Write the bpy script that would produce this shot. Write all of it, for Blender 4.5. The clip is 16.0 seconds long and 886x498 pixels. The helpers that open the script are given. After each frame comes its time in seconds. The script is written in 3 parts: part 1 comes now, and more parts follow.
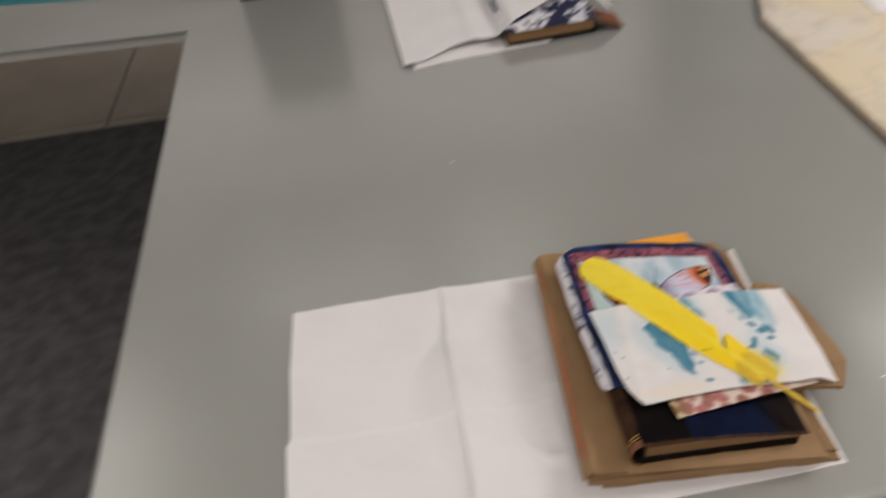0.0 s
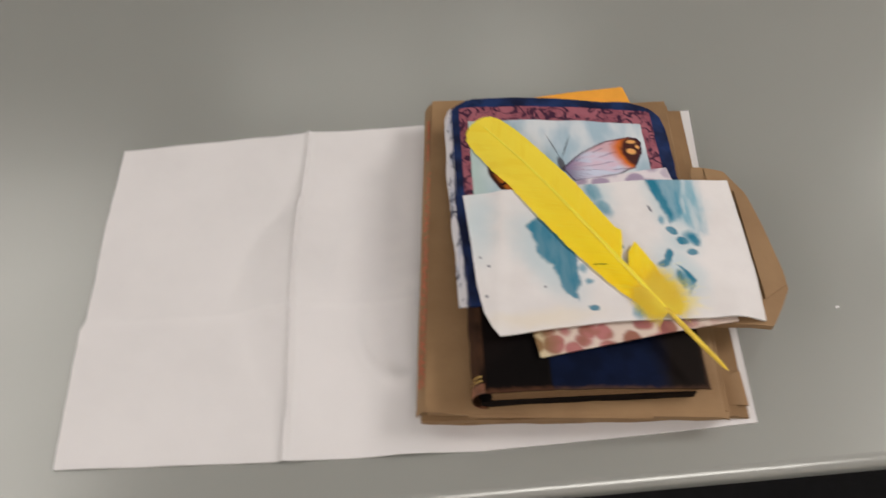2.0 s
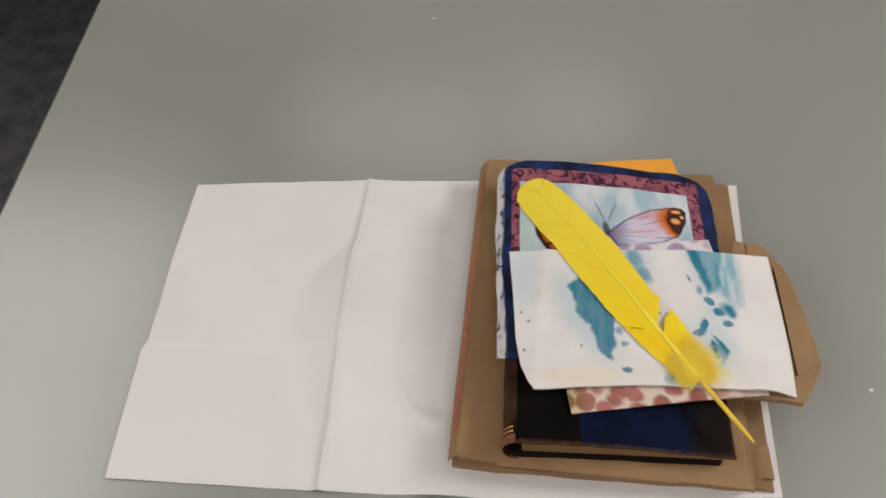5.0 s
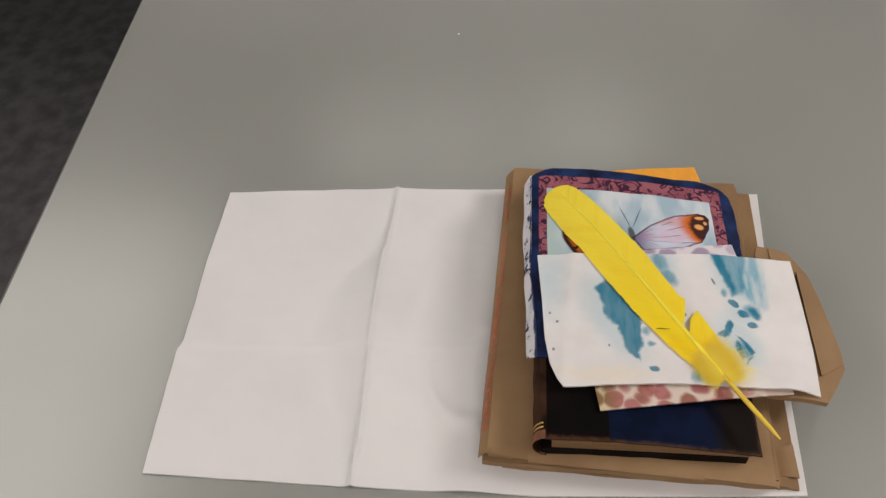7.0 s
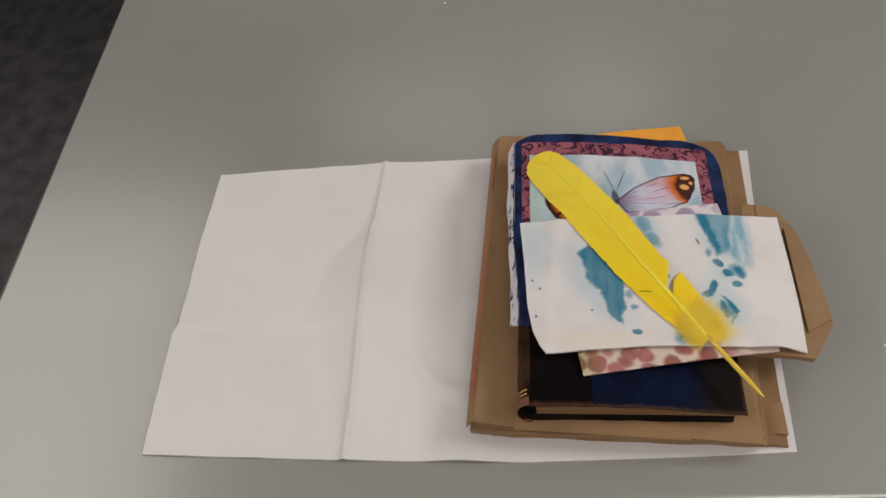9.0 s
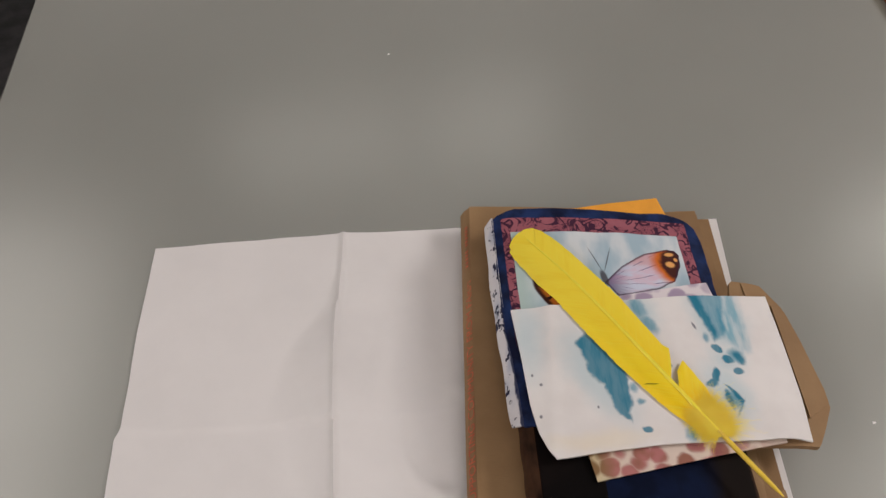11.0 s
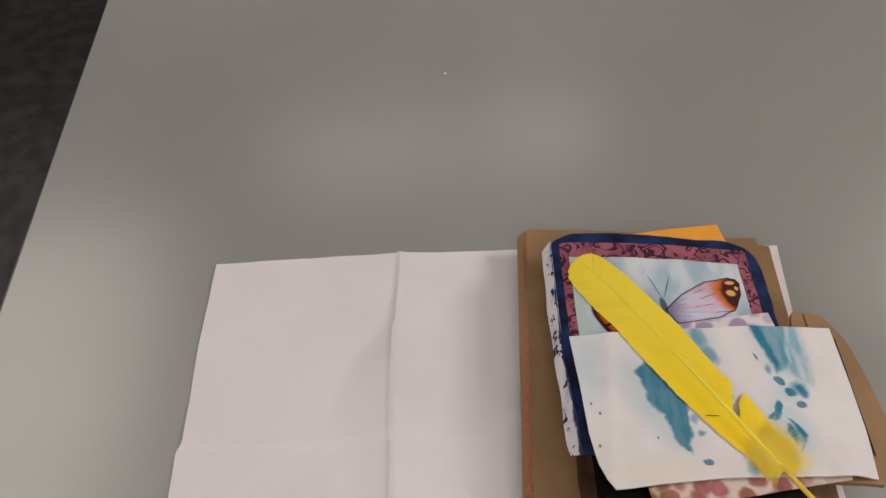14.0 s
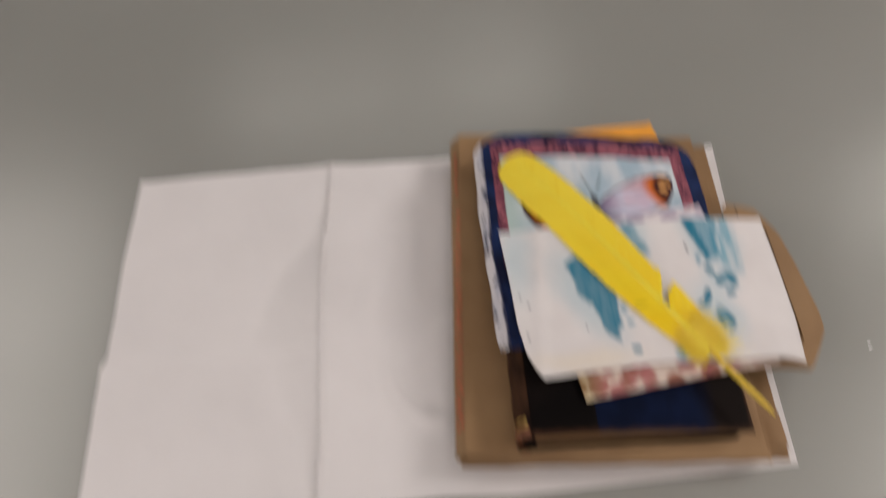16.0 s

• _SET PROBLEM_: Keep the pictures out of the copy and return the rest of the data above exactly.

• _EXERCISE SOLUTION_:
Write the bpy script that would produce this shot. Write all of it, for Blender 4.5. The clip is 16.0 seconds long and 886x498 pixels. The helpers that open the script are given. After each frame comes its time in seconds. The script is written in 3 parts: part 1 comes now, and more parts follow.
0.0 s
2.0 s
5.0 s
7.0 s
9.0 s
11.0 s
14.0 s
16.0 s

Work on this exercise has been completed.